Comedy: Footlights Smoker
A not too shabby show at this fortnight’s Footlights Smoker, says Matt Thomson
The Footlights Smokers are one of the more peculiar reviews to read each term, in that you can often guess most of the content without even bothering to read it. Not all comedy is for everyone so they rarely see 5 stars, but as sold-out touring shows and an unrivalled range of alumni shows, these are still some of the brightest young comedians in the country. Whatever your taste, there’s going to be something for you.
For me, a standout favourite had to be Matty Bradley and his mastery of facial expressions – his ability to make the audience laugh without saying a word saved more than one sketch on the brink of mediocrity. A particular highlight was an inspired sketch with Bradley and Jon Bailey on the unlikely origins of the caesarean section with (this wasn’t as grotesque as it sounds) great use of props for physical comedy. Bailey, too, was a strong comedian with a helpful dose of perspective: “If God was going to do comedy, this isn’t what he’d do.”
It certainly wasn’t a faultless evening: one sketch resorted to the performer reciting his material topless in a vague eastern-European accent in an attempt to make it funny, which I felt was beneath him given his stand-up routine a few minutes previously which had me bursting out laughing with one liners worthy of Tim Vine.

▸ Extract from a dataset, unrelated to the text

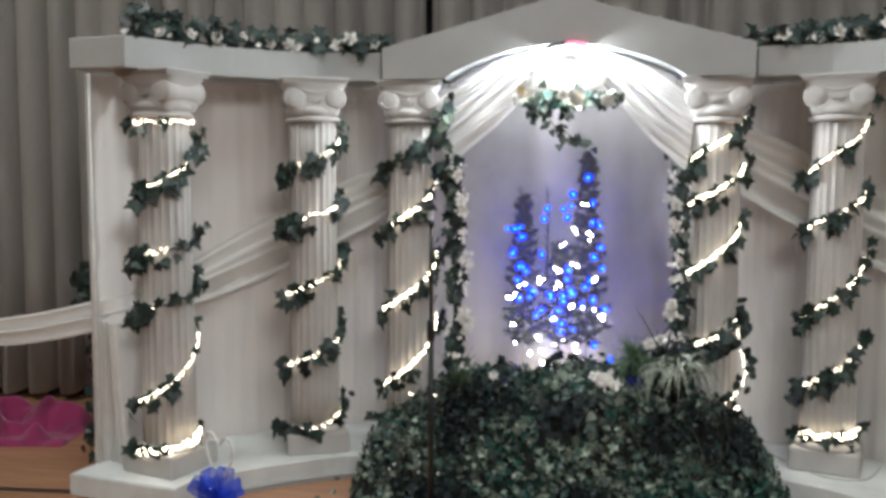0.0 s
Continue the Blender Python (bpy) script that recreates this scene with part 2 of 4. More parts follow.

One of the defining qualities of Footlights Smokers is that the sketches that don’t work are also the ones that don’t outstay their welcome. These were often half-formed ideas with which the performer wanted to test the water, and the blackout comes before you have time to judge it too harshly. In comparison, the longer sketches are the ones that really make you laugh, one in particular involving a dim-witted but highly conversational French alligator who tells it like it is.

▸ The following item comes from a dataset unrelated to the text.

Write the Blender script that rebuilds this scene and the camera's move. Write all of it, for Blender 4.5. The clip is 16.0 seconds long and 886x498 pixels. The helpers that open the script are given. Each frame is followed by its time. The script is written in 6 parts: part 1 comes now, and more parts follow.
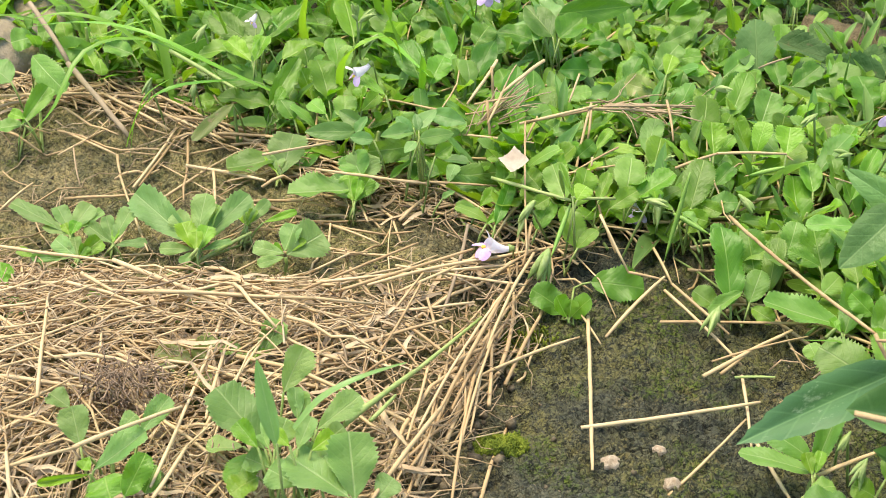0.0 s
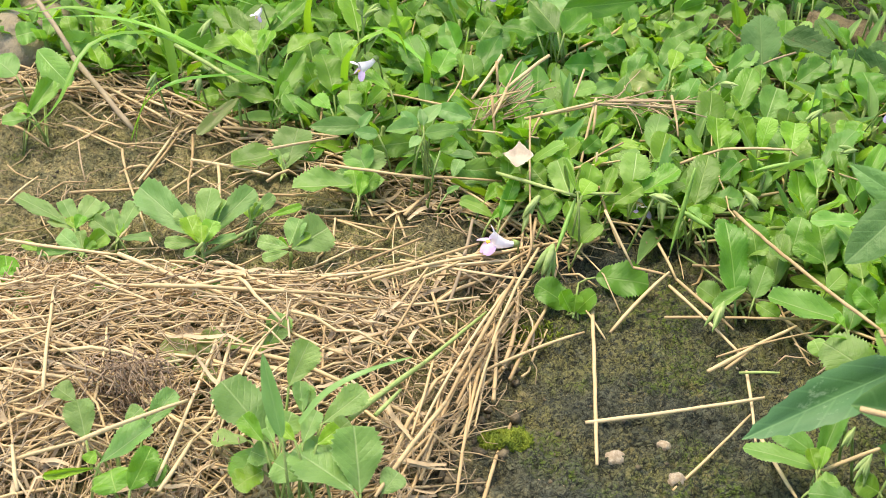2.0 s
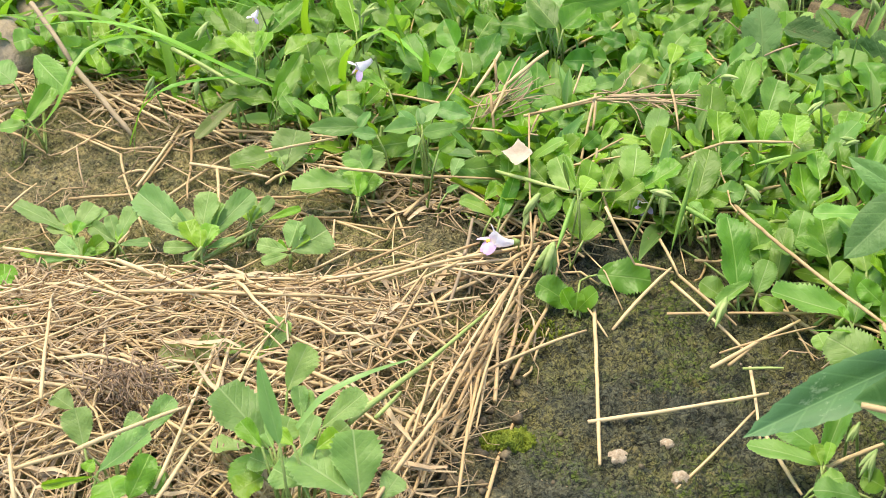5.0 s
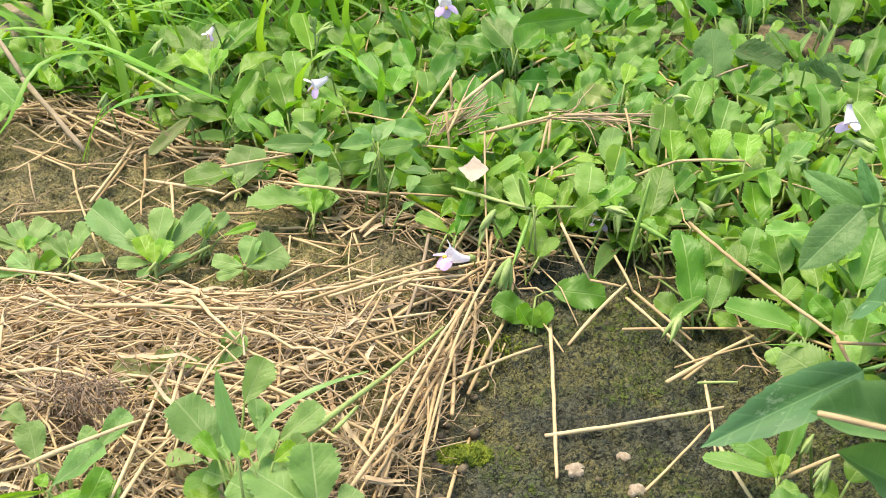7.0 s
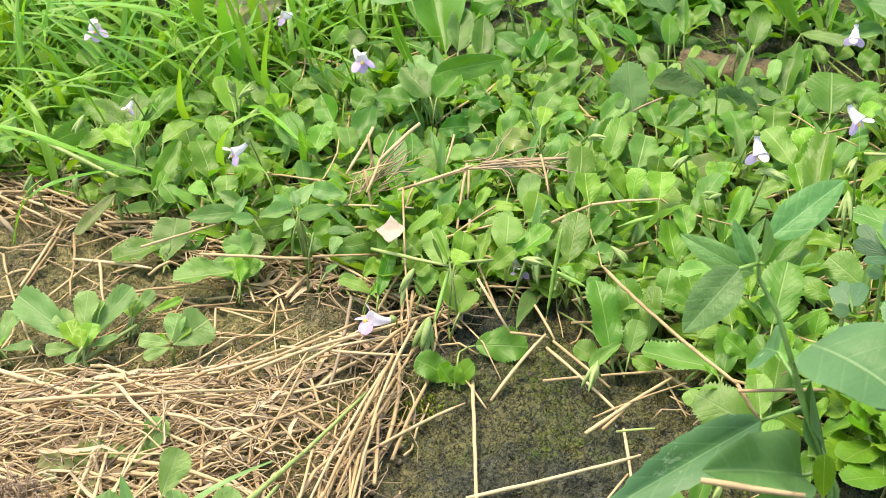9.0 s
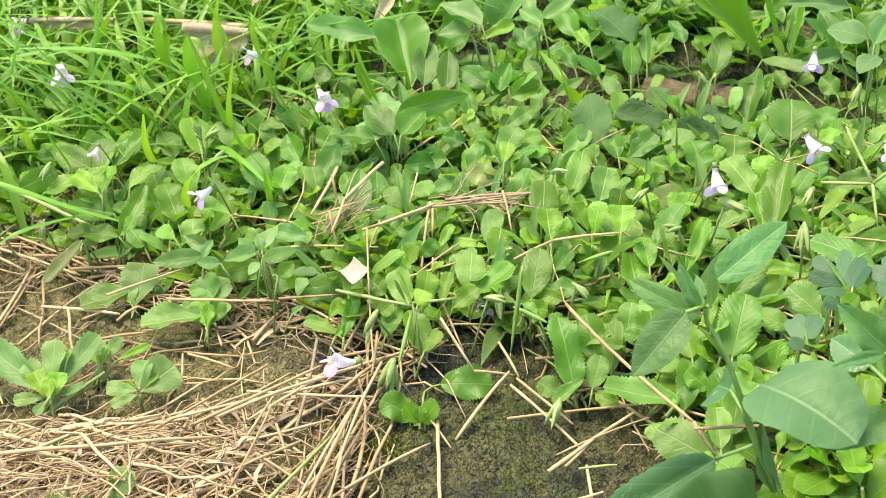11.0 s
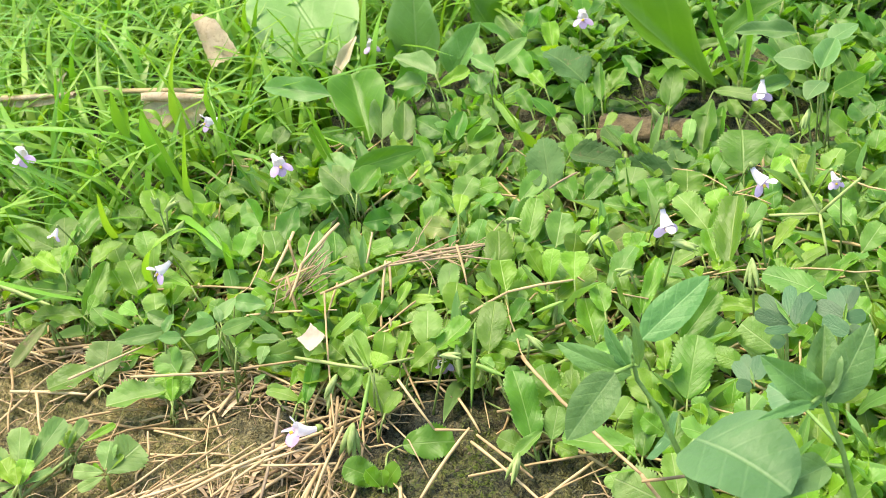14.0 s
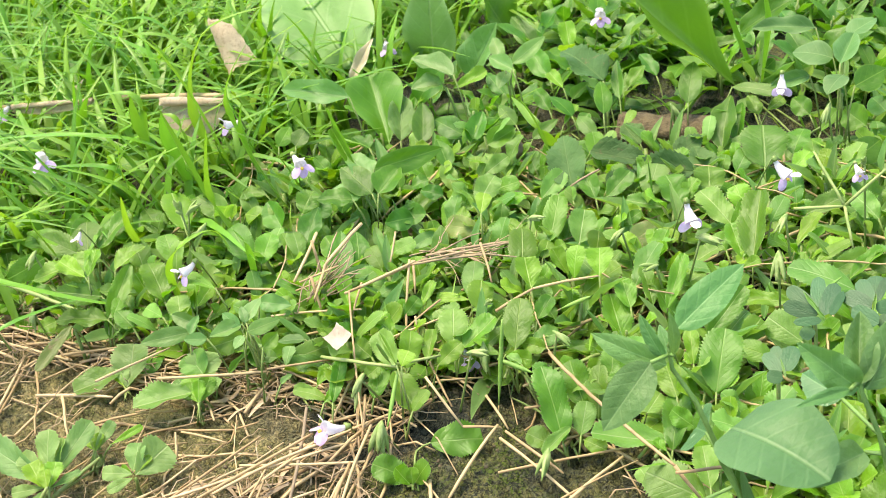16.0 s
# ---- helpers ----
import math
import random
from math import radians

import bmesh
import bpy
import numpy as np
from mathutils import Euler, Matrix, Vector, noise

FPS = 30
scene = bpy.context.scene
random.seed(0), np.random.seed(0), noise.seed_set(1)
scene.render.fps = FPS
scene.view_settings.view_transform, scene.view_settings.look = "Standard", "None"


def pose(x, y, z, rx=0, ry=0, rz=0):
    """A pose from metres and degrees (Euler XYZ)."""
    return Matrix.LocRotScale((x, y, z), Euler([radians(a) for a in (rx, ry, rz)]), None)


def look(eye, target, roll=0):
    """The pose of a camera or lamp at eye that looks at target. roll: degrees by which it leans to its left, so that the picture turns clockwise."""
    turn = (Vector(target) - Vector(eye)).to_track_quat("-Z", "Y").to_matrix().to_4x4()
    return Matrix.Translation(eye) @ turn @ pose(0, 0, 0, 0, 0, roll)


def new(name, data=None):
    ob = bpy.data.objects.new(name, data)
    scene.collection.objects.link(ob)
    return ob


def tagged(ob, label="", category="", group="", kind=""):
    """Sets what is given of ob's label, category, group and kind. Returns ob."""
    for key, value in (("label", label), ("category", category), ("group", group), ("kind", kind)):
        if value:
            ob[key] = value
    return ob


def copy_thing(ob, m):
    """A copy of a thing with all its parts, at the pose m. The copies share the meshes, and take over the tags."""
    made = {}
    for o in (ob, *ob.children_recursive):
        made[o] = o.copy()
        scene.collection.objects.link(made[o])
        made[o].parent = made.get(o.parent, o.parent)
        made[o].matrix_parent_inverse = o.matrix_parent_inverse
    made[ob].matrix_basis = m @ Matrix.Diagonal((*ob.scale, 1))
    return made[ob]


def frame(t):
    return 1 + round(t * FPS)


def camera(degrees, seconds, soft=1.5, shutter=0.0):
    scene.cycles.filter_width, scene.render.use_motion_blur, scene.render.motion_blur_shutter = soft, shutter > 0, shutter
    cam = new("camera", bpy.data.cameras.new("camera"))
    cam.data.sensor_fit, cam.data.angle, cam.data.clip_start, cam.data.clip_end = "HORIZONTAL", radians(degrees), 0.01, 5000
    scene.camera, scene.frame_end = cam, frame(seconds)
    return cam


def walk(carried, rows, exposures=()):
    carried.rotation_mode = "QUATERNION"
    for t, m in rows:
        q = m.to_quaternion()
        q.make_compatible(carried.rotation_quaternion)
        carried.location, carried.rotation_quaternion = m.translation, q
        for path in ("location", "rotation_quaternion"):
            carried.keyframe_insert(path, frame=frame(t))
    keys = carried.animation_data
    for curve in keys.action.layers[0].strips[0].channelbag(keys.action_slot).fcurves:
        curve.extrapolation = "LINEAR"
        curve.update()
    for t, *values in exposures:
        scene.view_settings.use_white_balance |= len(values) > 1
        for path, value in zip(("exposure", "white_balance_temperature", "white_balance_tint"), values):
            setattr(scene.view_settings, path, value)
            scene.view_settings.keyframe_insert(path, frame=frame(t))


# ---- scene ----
cam = camera(37.020, 16.0, soft=0.85)
PATH = [
    (0, (-0.02699, -0.39046, 0.28496), (-0.01714, 0.02232, 0.00297), 0.244),
    (0.5, (-0.02563, -0.39030, 0.28600), (-0.01588, 0.02227, 0.00370), 0.038),
    (1, (-0.02766, -0.39067, 0.28502), (-0.01808, 0.02152, 0.00216), 0.107),
    (1.5, (-0.02946, -0.39115, 0.28413), (-0.02013, 0.02083, 0.00096), 0.333),
    (2, (-0.02805, -0.39078, 0.28509), (-0.01891, 0.02095, 0.00156), 0.349),
    (2.5, (-0.02668, -0.39044, 0.28543), (-0.01776, 0.02114, 0.00165), 0.264),
    (3, (-0.02591, -0.39015, 0.28660), (-0.01708, 0.02100, 0.00221), 0.046),
    (3.5, (-0.02566, -0.39023, 0.28585), (-0.01715, 0.02118, 0.00183), -0.156),
    (6, (-0.01643, -0.38610, 0.28426), (-0.01004, 0.02469, -0.00070), -1.892),
    (6.5, (-0.00809, -0.38606, 0.29230), (0.01312, 0.02974, 0.01542), -0.856),
    (7, (-0.02672, -0.39051, 0.28084), (-0.00226, 0.02591, 0.00516), 0.591),
    (7.5, (-0.00566, -0.38646, 0.29732), (0.01783, 0.02784, 0.01839), -1.545),
    (8, (-0.00274, -0.38560, 0.29737), (0.02122, 0.02962, 0.01985), -3.362),
    (8.5, (0.00164, -0.38612, 0.30154), (0.02521, 0.02937, 0.02439), -3.399),
    (9, (0.00318, -0.38542, 0.30303), (0.02830, 0.03033, 0.02640), -3.716),
    (9.2, (0.00473, -0.38477, 0.30496), (0.03191, 0.03076, 0.02819), -3.679),
    (11.5, (0.01826, -0.38486, 0.31443), (0.04642, 0.03419, 0.04313), -5.555),
    (12, (0.02232, -0.38479, 0.31678), (0.05075, 0.03491, 0.04652), -6.163),
    (12.5, (0.02776, -0.38420, 0.31844), (0.05486, 0.03645, 0.04951), -7.066),
    (13, (0.02830, -0.38454, 0.31943), (0.05496, 0.03668, 0.05135), -7.801),
    (13.5, (0.03307, -0.38458, 0.32195), (0.05838, 0.03741, 0.05496), -8.494),
    (14, (0.04135, -0.38334, 0.32441), (0.06500, 0.03971, 0.05896), -9.567),
    (14.5, (0.03481, -0.38394, 0.32172), (0.05855, 0.03992, 0.05756), -9.954),
    (15, (0.03993, -0.38438, 0.32561), (0.06240, 0.04004, 0.06224), -10.506),
    (15.5, (0.03789, -0.38475, 0.32493), (0.06030, 0.04017, 0.06237), -10.608),
    (16, (0.03305, -0.38476, 0.32190), (0.05539, 0.04037, 0.05967), -10.408),
]
cam.data.dof.use_dof, cam.data.dof.focus_distance, cam.data.dof.aperture_fstop = True, 0.47, 44
walk(cam, [(t, look(eye, target, roll)) for t, eye, target, roll in PATH], [(0, 1.50), (6, 1.55), (9, 1.61), (12, 1.70), (16, 1.71)])

# ---------------------------------------------------------------- world, sun
world = bpy.data.worlds.new("world")
scene.world = world
world.use_nodes = True
wn = world.node_tree
sky = wn.nodes.new("ShaderNodeTexSky")
sky.sky_type, sky.sun_disc = "NISHITA", False
sky.sun_elevation, sky.sun_rotation = radians(74), radians(-57)
wn.links.new(sky.outputs[0], wn.nodes["Background"].inputs[0])
wn.nodes["Background"].inputs[1].default_value = 0.15
sun = new("sun", bpy.data.lights.new("sun", "SUN"))
sun.data.energy, sun.data.angle, sun.data.color = 2.25, radians(34), (1.0, 0.93, 0.79)
scene.view_settings.use_white_balance = True
scene.view_settings.white_balance_temperature, scene.view_settings.white_balance_tint = 7700, 6
sun.matrix_basis = look((-0.22, 0.14, 0.95), (0, 0, 0))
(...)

This review would be incomplete without mentioning Zoë Tomalin and Siân Docksey’s sketch on the differences between the potential reviews of the evening in Varsity and The Tab. It was positively dripping in stereotypes about pretentious Varsity and low-brow Tab journalism, which I found quite flattering, though I doubt my Tab counterpart felt the same. In an evening where the bulk of the sketches were more average than outstanding, they predicted both papers would call the sketch show a “hit and miss” performance. Let’s just say, it had its ups and downs.